» **WRITTEN TASK**: Restate the whole listing word for word. Pictures are left out.
## Begin DATA EXCERPT
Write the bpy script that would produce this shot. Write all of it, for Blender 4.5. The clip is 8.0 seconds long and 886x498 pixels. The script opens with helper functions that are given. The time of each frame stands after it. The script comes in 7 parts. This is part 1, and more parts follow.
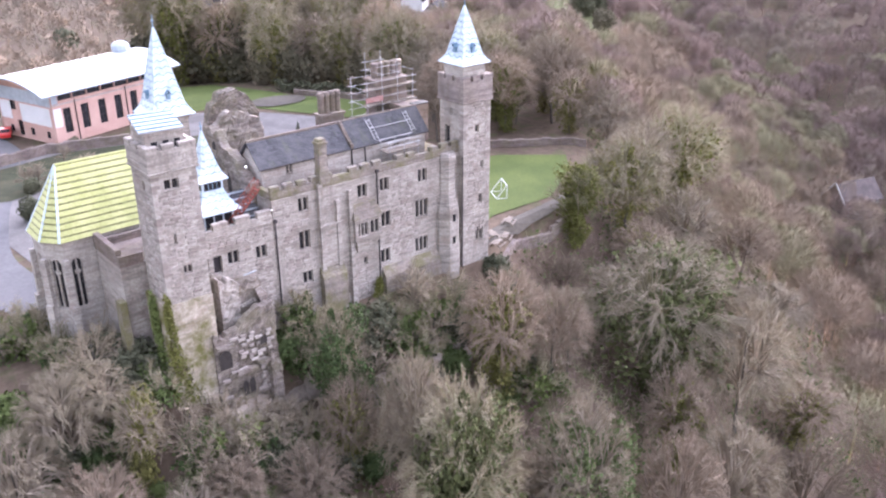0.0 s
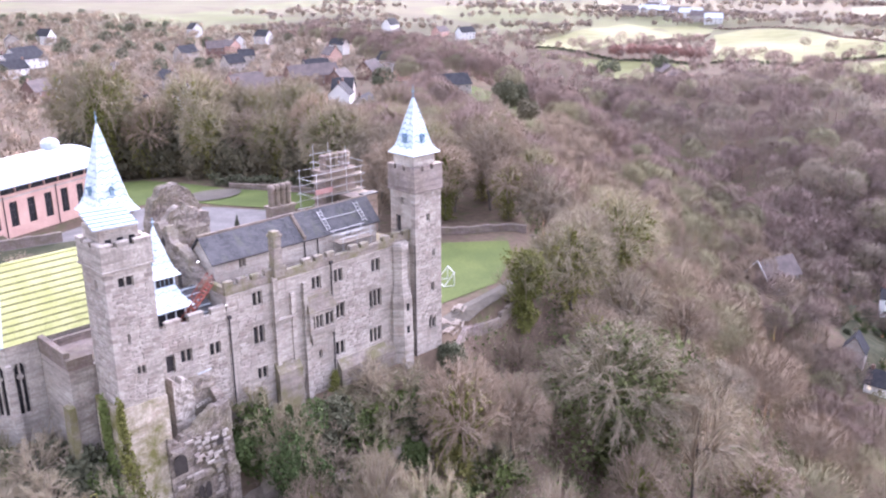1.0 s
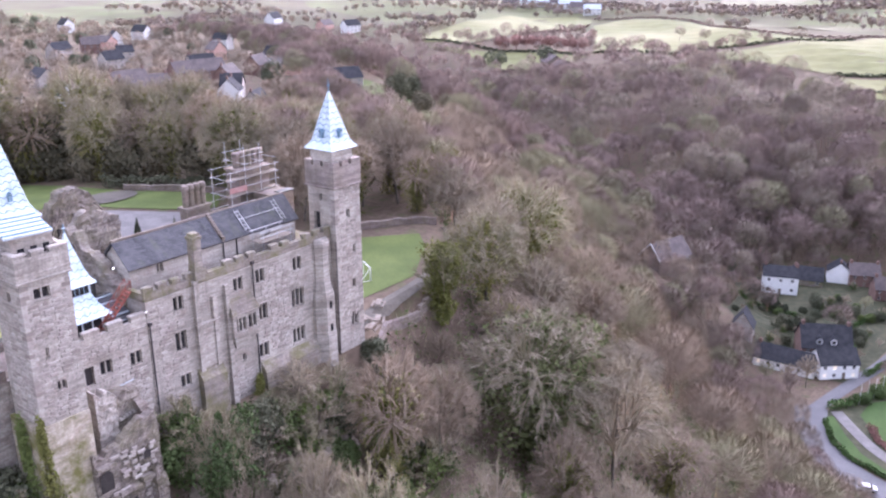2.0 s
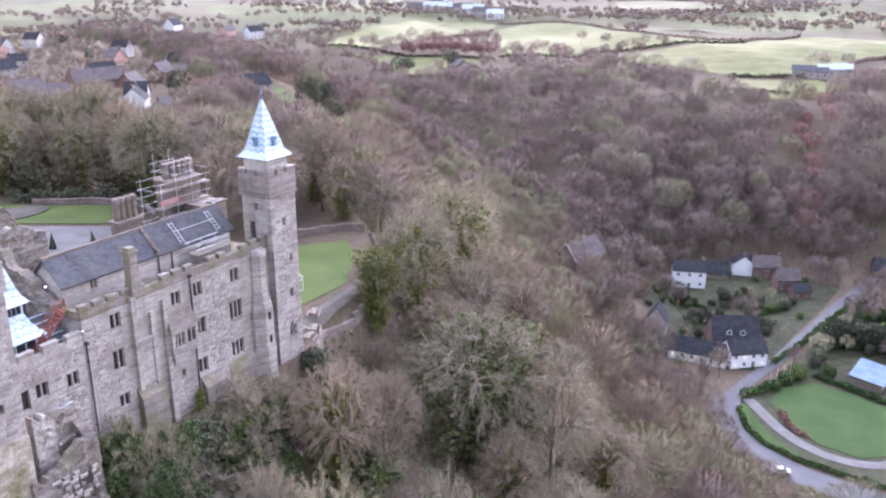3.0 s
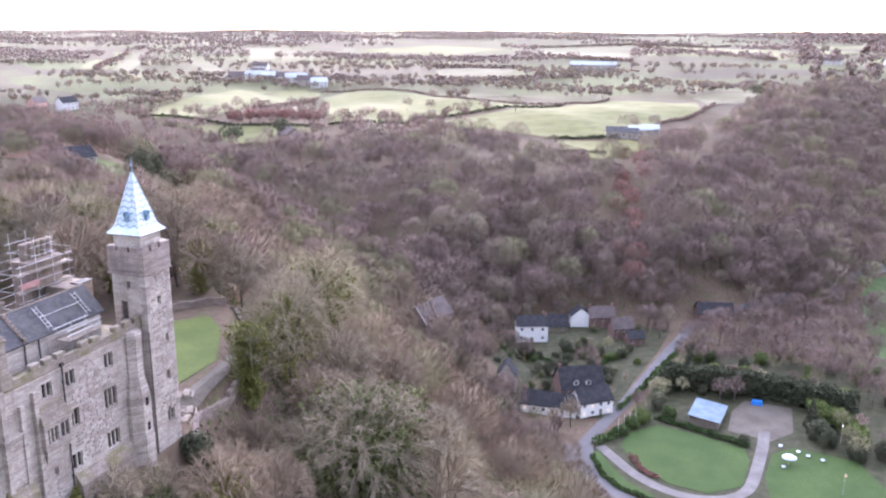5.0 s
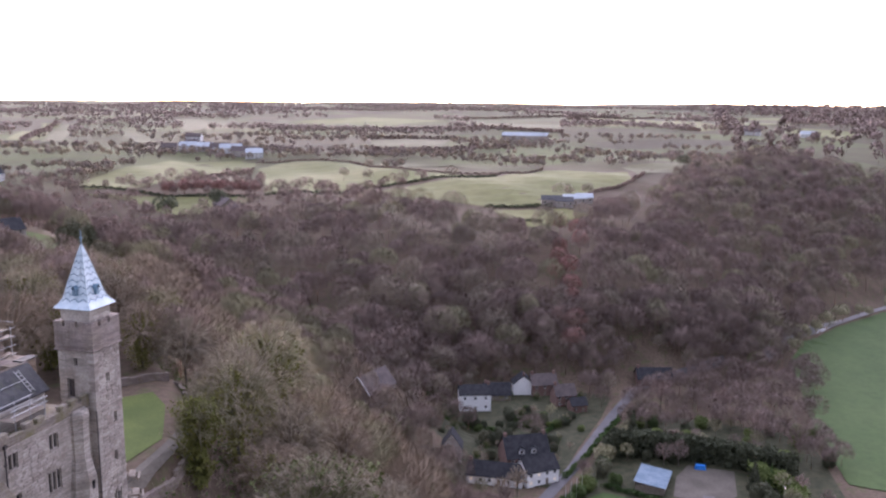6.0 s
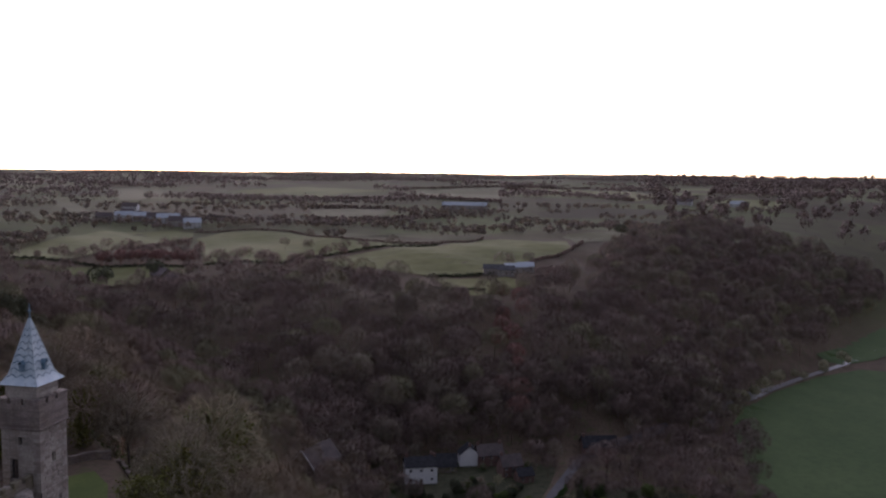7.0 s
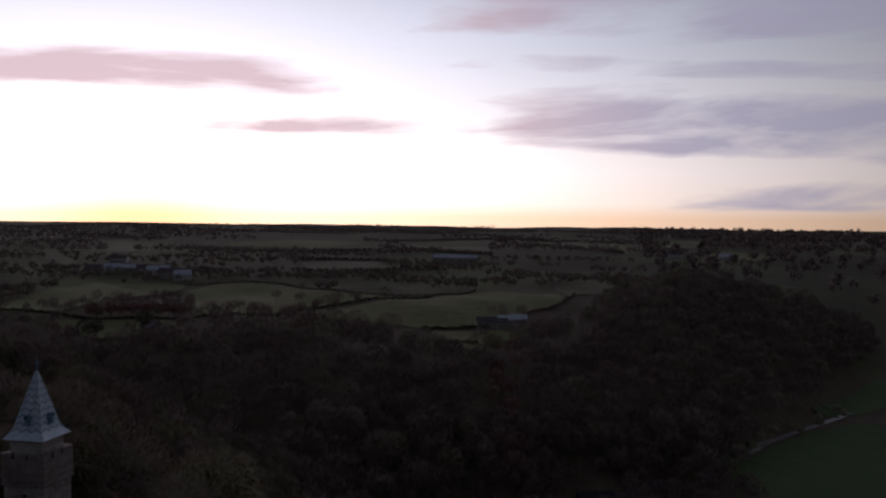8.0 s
## End DATA EXCERPT
» **OUTPUT FOR THIS EXERCISE**:
Write the bpy script that would produce this shot. Write all of it, for Blender 4.5. The clip is 8.0 seconds long and 886x498 pixels. The script opens with helper functions that are given. The time of each frame stands after it. The script comes in 7 parts. This is part 1, and more parts follow.
0.0 s
1.0 s
2.0 s
3.0 s
5.0 s
6.0 s
7.0 s
8.0 s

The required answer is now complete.